(Clips as scene scripts)
[START]

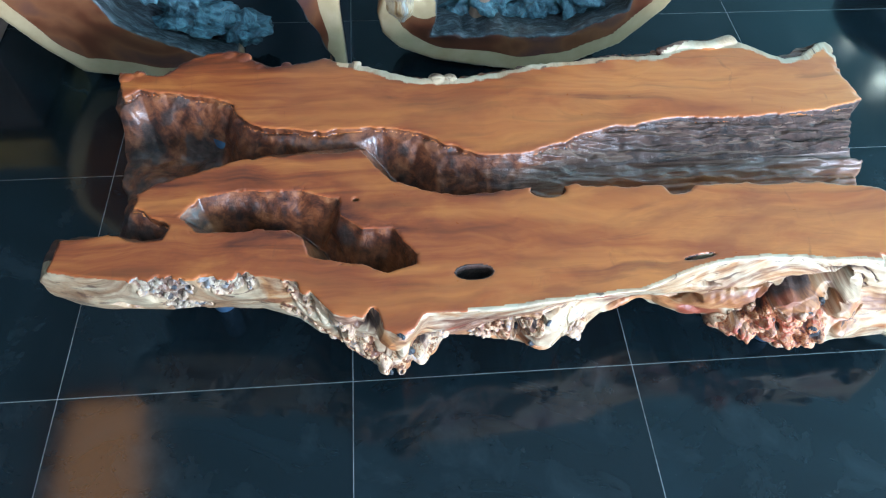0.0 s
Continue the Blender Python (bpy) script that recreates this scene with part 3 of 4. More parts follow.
# recesses along lines: half width, depth, then points x, z
RECESSES = [
    (0.006, 0.035, (0.216, 0.138), (0.231, 0.164)), (0.010, 0.055, (0.234, 0.168), (0.247, 0.194), (0.264, 0.222)), (0.0085, 0.055, (0.262, 0.219), (0.279, 0.246), (0.307, 0.264), (0.342, 0.273)), (0.007, 0.050, (0.337, 0.274), (0.381, 0.283), (0.413, 0.288)),
    (0.006, 0.030, (0.384, 0.259), (0.394, 0.235), (0.384, 0.214)), (0.002, 0.005, (0.342, 0.281), (0.391, 0.291), (0.432, 0.290), (0.450, 0.277), (0.456, 0.260), (0.444, 0.248)),
    (0.002, 0.004, (0.421, 0.303), (0.446, 0.298), (0.465, 0.281)), (0.0025, 0.0025, (0.481, 0.281), (0.506, 0.261), (0.531, 0.226)), (0.002, 0.004, (0.463, 0.205), (0.450, 0.181), (0.432, 0.174)),
    (0.0012, 0.003, (0.261, 0.305), (0.290, 0.313), (0.317, 0.318)), (0.002, 0.008, (0.158, 0.235), (0.210, 0.247), (0.275, 0.260)),
    (0.0095, 0.026, (-0.481, 0.322), (-0.490, 0.297), (-0.482, 0.276), (-0.459, 0.266), (-0.449, 0.248), (-0.452, 0.226)), (0.007, 0.020, (-0.415, 0.243), (-0.394, 0.243), (-0.368, 0.236), (-0.354, 0.214)),
    (0.0011, 0.004, (-0.787, 0.189), (-0.740, 0.206), (-0.690, 0.227), (-0.666, 0.240)), (0.0011, 0.004, (-0.735, 0.156), (-0.690, 0.176), (-0.654, 0.188)),
    (0.005, 0.018, (-0.490, 0.249), (-0.469, 0.243), (-0.463, 0.229), (-0.477, 0.217)), (0.005, 0.010, (-0.364, 0.202), (-0.327, 0.208), (-0.301, 0.228), (-0.277, 0.238)),
    (0.0018, 0.006, (-0.089, 0.256), (-0.097, 0.230), (-0.120, 0.228), (-0.128, 0.221), (-0.121, 0.205), (-0.135, 0.170), (-0.160, 0.138)), (0.003, 0.008, (-0.206, 0.226), (-0.197, 0.211), (-0.184, 0.214), (-0.180, 0.233)),
    (0.001, 0.003, (-0.199, 0.278), (-0.161, 0.302), (-0.122, 0.322)), (0.005, 0.015, (-0.224, 0.236), (-0.216, 0.199), (-0.225, 0.163)),
]


def line_dist(x, z, points):
    best = np.full(np.broadcast(x, z).shape, 9.0)
    for (ax, az), (bx, bz) in zip(points, points[1:]):
        ex, ez = bx - ax, bz - az
        t = np.clip(((x - ax) * ex + (z - az) * ez) / (ex * ex + ez * ez), 0, 1)
        best = np.minimum(best, np.hypot(x - ax - t * ex, z - az - t * ez))
    return best


def packed(spots, tries, small, large, lift, seed):
    """Knobs of many sizes packed into ellipses: x, z, radius, lift, tint, eye, stretch, turn."""
    rng, out = random.Random(seed), []
    for n in range(tries):
        cx, cz, rx, rz, turn = spots[n % len(spots)]
        far, way = math.sqrt(rng.random()), rng.random() * math.tau
        u, v = rx * far * math.cos(way), rz * far * math.sin(way)
        c, s = math.cos(radians(turn)), math.sin(radians(turn))
        x, z = cx + u * c - v * s, cz + u * s + v * c
        r = large + (small - large) * (n / tries) ** 0.45 * (0.75 + 0.25 * rng.random())
        if all((x - k[0]) ** 2 + (z - k[1]) ** 2 > (0.86 * (r + k[2])) ** 2 for k in out):
            out.append((x, z, r, lift * rng.uniform(0.55, 1.15), rng.random(), rng.random(), rng.uniform(0.8, 1.5), rng.uniform(0, 180)))
    return out


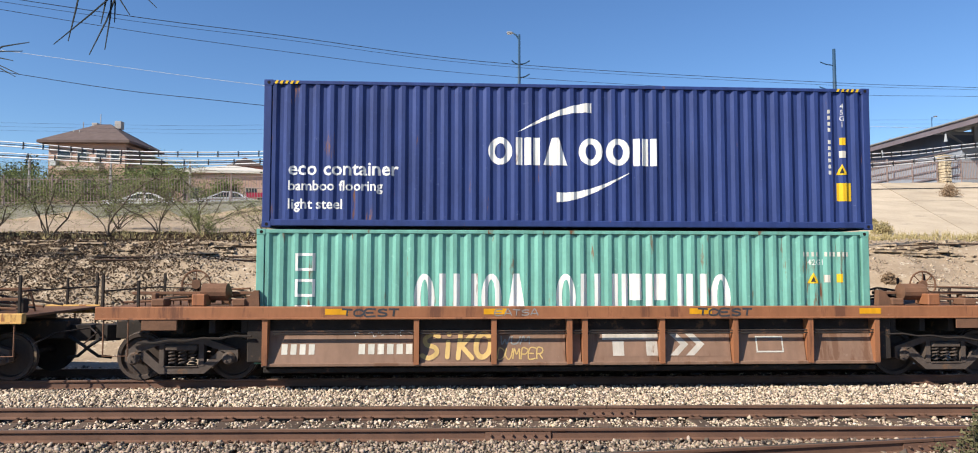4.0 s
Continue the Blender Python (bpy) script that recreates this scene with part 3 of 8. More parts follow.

[END]

--- WORK INSTRUCTIONS ---
Repeat the data exactly in full, omitting its pictures.

--- FULL OUTPUT ---
0.0 s
Continue the Blender Python (bpy) script that recreates this scene with part 3 of 4. More parts follow.
# recesses along lines: half width, depth, then points x, z
RECESSES = [
    (0.006, 0.035, (0.216, 0.138), (0.231, 0.164)), (0.010, 0.055, (0.234, 0.168), (0.247, 0.194), (0.264, 0.222)), (0.0085, 0.055, (0.262, 0.219), (0.279, 0.246), (0.307, 0.264), (0.342, 0.273)), (0.007, 0.050, (0.337, 0.274), (0.381, 0.283), (0.413, 0.288)),
    (0.006, 0.030, (0.384, 0.259), (0.394, 0.235), (0.384, 0.214)), (0.002, 0.005, (0.342, 0.281), (0.391, 0.291), (0.432, 0.290), (0.450, 0.277), (0.456, 0.260), (0.444, 0.248)),
    (0.002, 0.004, (0.421, 0.303), (0.446, 0.298), (0.465, 0.281)), (0.0025, 0.0025, (0.481, 0.281), (0.506, 0.261), (0.531, 0.226)), (0.002, 0.004, (0.463, 0.205), (0.450, 0.181), (0.432, 0.174)),
    (0.0012, 0.003, (0.261, 0.305), (0.290, 0.313), (0.317, 0.318)), (0.002, 0.008, (0.158, 0.235), (0.210, 0.247), (0.275, 0.260)),
    (0.0095, 0.026, (-0.481, 0.322), (-0.490, 0.297), (-0.482, 0.276), (-0.459, 0.266), (-0.449, 0.248), (-0.452, 0.226)), (0.007, 0.020, (-0.415, 0.243), (-0.394, 0.243), (-0.368, 0.236), (-0.354, 0.214)),
    (0.0011, 0.004, (-0.787, 0.189), (-0.740, 0.206), (-0.690, 0.227), (-0.666, 0.240)), (0.0011, 0.004, (-0.735, 0.156), (-0.690, 0.176), (-0.654, 0.188)),
    (0.005, 0.018, (-0.490, 0.249), (-0.469, 0.243), (-0.463, 0.229), (-0.477, 0.217)), (0.005, 0.010, (-0.364, 0.202), (-0.327, 0.208), (-0.301, 0.228), (-0.277, 0.238)),
    (0.0018, 0.006, (-0.089, 0.256), (-0.097, 0.230), (-0.120, 0.228), (-0.128, 0.221), (-0.121, 0.205), (-0.135, 0.170), (-0.160, 0.138)), (0.003, 0.008, (-0.206, 0.226), (-0.197, 0.211), (-0.184, 0.214), (-0.180, 0.233)),
    (0.001, 0.003, (-0.199, 0.278), (-0.161, 0.302), (-0.122, 0.322)), (0.005, 0.015, (-0.224, 0.236), (-0.216, 0.199), (-0.225, 0.163)),
]


def line_dist(x, z, points):
    best = np.full(np.broadcast(x, z).shape, 9.0)
    for (ax, az), (bx, bz) in zip(points, points[1:]):
        ex, ez = bx - ax, bz - az
        t = np.clip(((x - ax) * ex + (z - az) * ez) / (ex * ex + ez * ez), 0, 1)
        best = np.minimum(best, np.hypot(x - ax - t * ex, z - az - t * ez))
    return best


def packed(spots, tries, small, large, lift, seed):
    """Knobs of many sizes packed into ellipses: x, z, radius, lift, tint, eye, stretch, turn."""
    rng, out = random.Random(seed), []
    for n in range(tries):
        cx, cz, rx, rz, turn = spots[n % len(spots)]
        far, way = math.sqrt(rng.random()), rng.random() * math.tau
        u, v = rx * far * math.cos(way), rz * far * math.sin(way)
        c, s = math.cos(radians(turn)), math.sin(radians(turn))
        x, z = cx + u * c - v * s, cz + u * s + v * c
        r = large + (small - large) * (n / tries) ** 0.45 * (0.75 + 0.25 * rng.random())
        if all((x - k[0]) ** 2 + (z - k[1]) ** 2 > (0.86 * (r + k[2])) ** 2 for k in out):
            out.append((x, z, r, lift * rng.uniform(0.55, 1.15), rng.random(), rng.random(), rng.uniform(0.8, 1.5), rng.uniform(0, 180)))
    return out


4.0 s
Continue the Blender Python (bpy) script that recreates this scene with part 3 of 8. More parts follow.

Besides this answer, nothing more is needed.